Scholars, students, and general readers alike will find this
elegantly written and astutely argued work to be of great
interest.
*Shawn Lay, Coker College*
A much needed, splendid synthesis of the 1920s Ku Klux Klan.
*David J. Goldberg, author of Discontented America: The United
States in the 1920s*
One Hundred Percent American is an excellent synthesis of the
scholarship about the New Era Klan and the best general history of
the topic that exists . . . [It’s] an engaging read, filled with
colorful examples and personalities. With debates over American
national identity continuing still today, it is a book that
deserves a wide audience.
*Journal of American Ethnic History*
What makes One Hundred Percent American so valuable is the full
range of evidence that the author deploys to buttress this
argument. He summons a ‘rich inventory of theses, dissertations,
articles, and focused studies of local or state Klans’ that have
been written in recent decades (xi); and, because so much of this
scholarship has been unpublished, his book rightly bids to take its
place as the standard scholarly account of its subject.
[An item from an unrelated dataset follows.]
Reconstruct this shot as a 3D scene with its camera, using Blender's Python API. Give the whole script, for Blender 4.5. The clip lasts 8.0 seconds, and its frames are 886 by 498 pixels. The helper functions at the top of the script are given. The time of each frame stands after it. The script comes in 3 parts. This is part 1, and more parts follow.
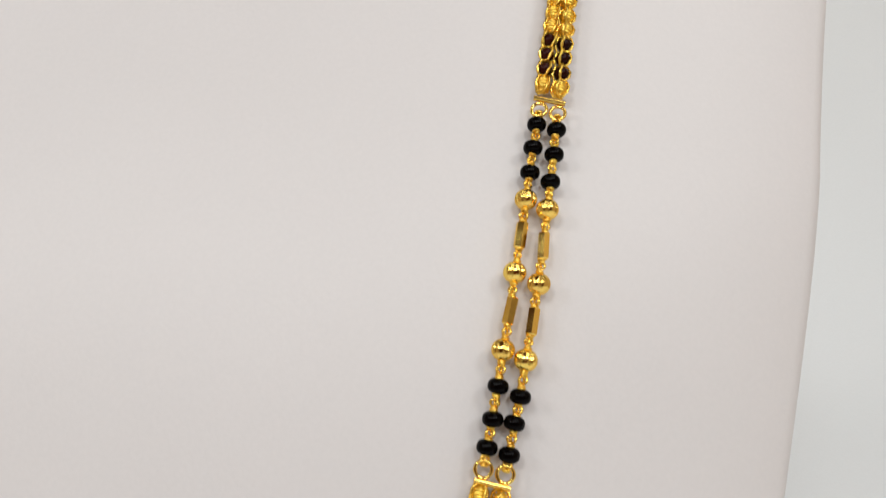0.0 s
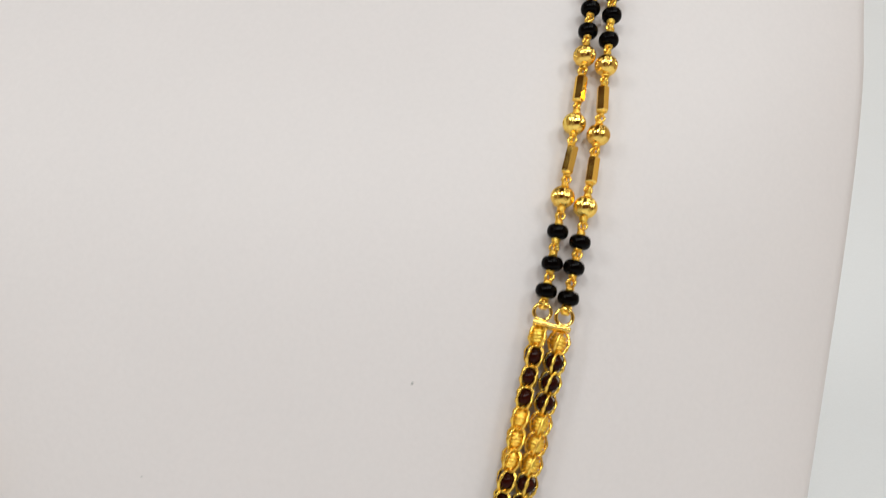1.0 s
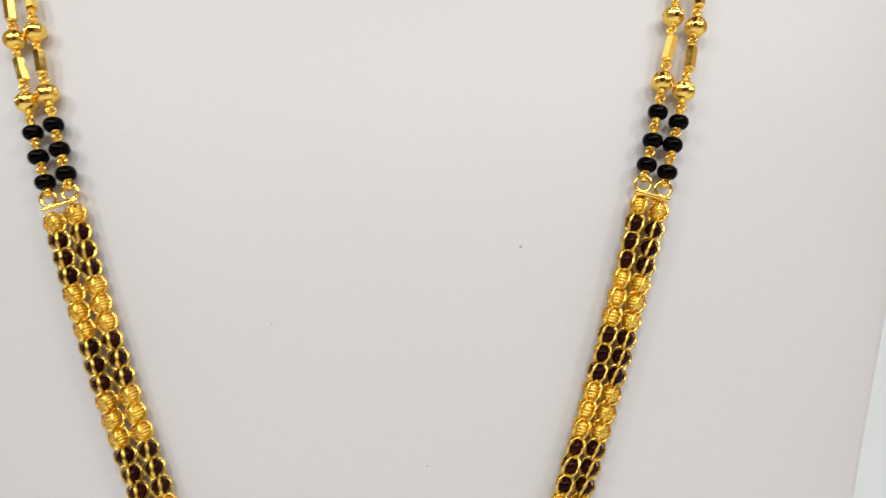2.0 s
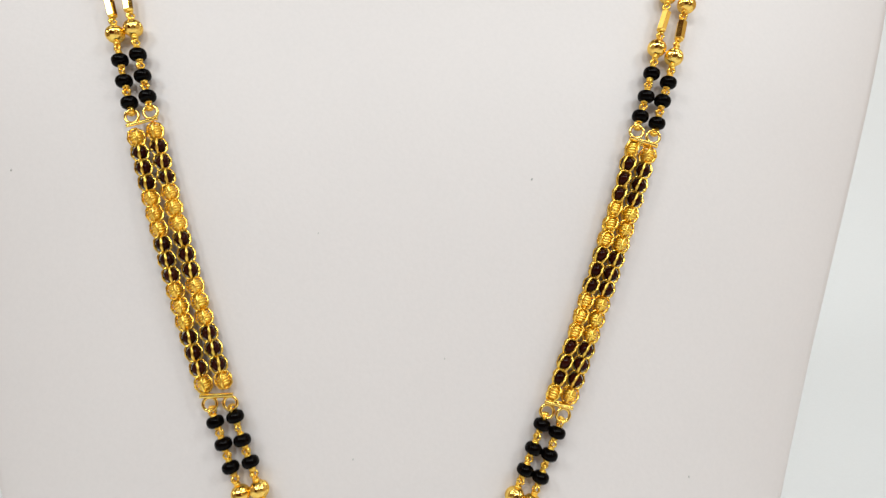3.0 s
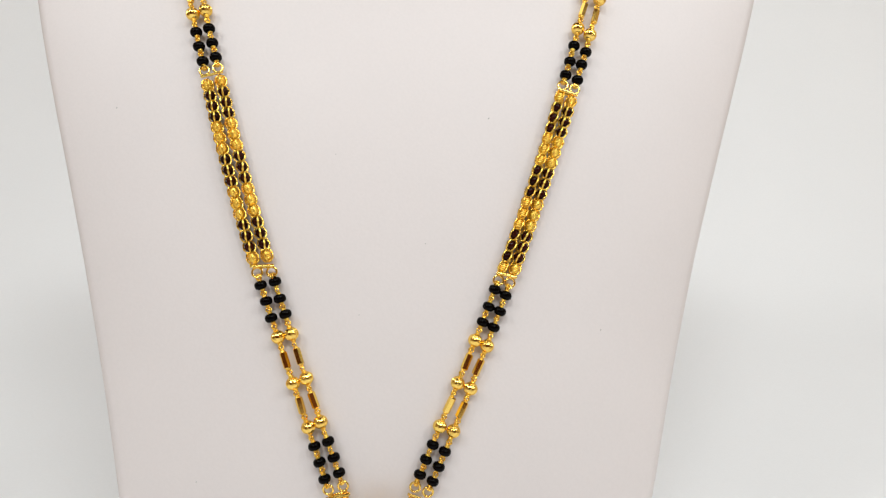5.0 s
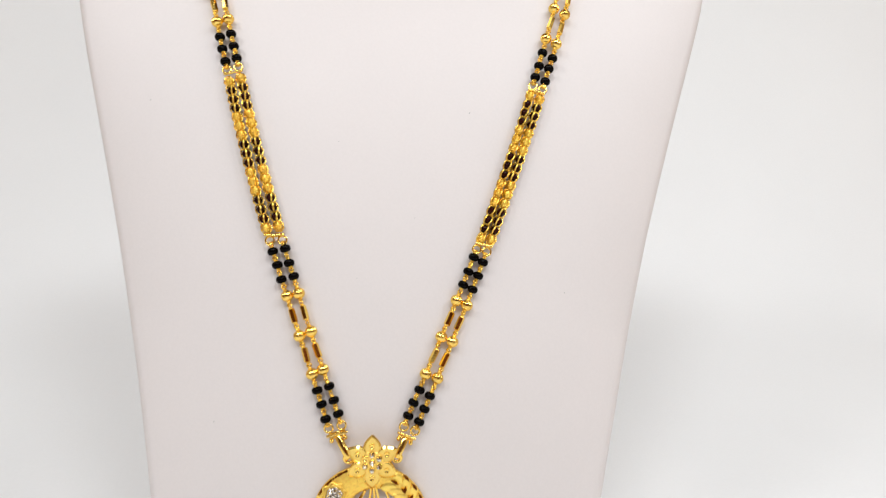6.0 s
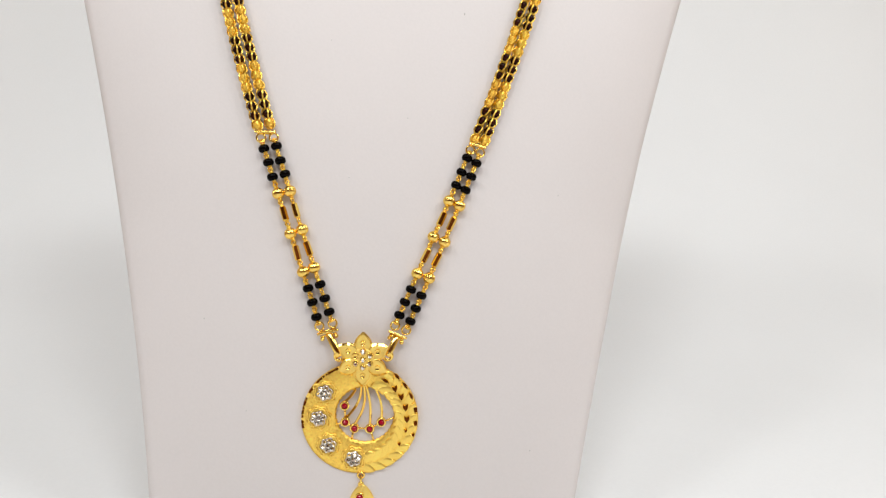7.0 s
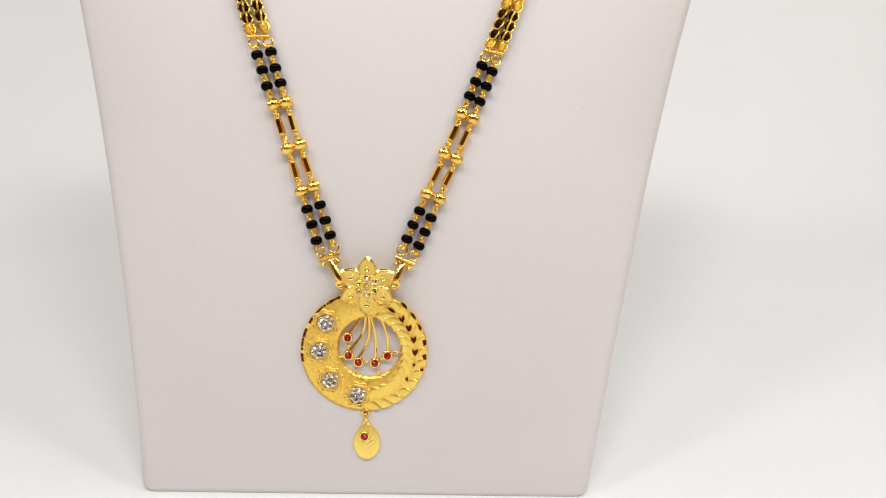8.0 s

There are
excellent, informative chapters on the violence of the Klan and on
the special anxiety that the Catholic Church stirred, and on the
ambivalent response of these hooded—but often
hard-drinking—believers in law and order to the enforcement of the
Eighteenth Amendment.
*Patterns Of Prejudice*
Pegram's page-turning work deserves to be considered one of the
best studies of the Invisible Empire in particular and 1920s
culture in general. As an added bonus for students and scholars,
Pegram includes an afterword in which he explains the difficulties
of studying a 'secret' yet public organization and chronicles
ninety years of scholarship on the 1920s Klan.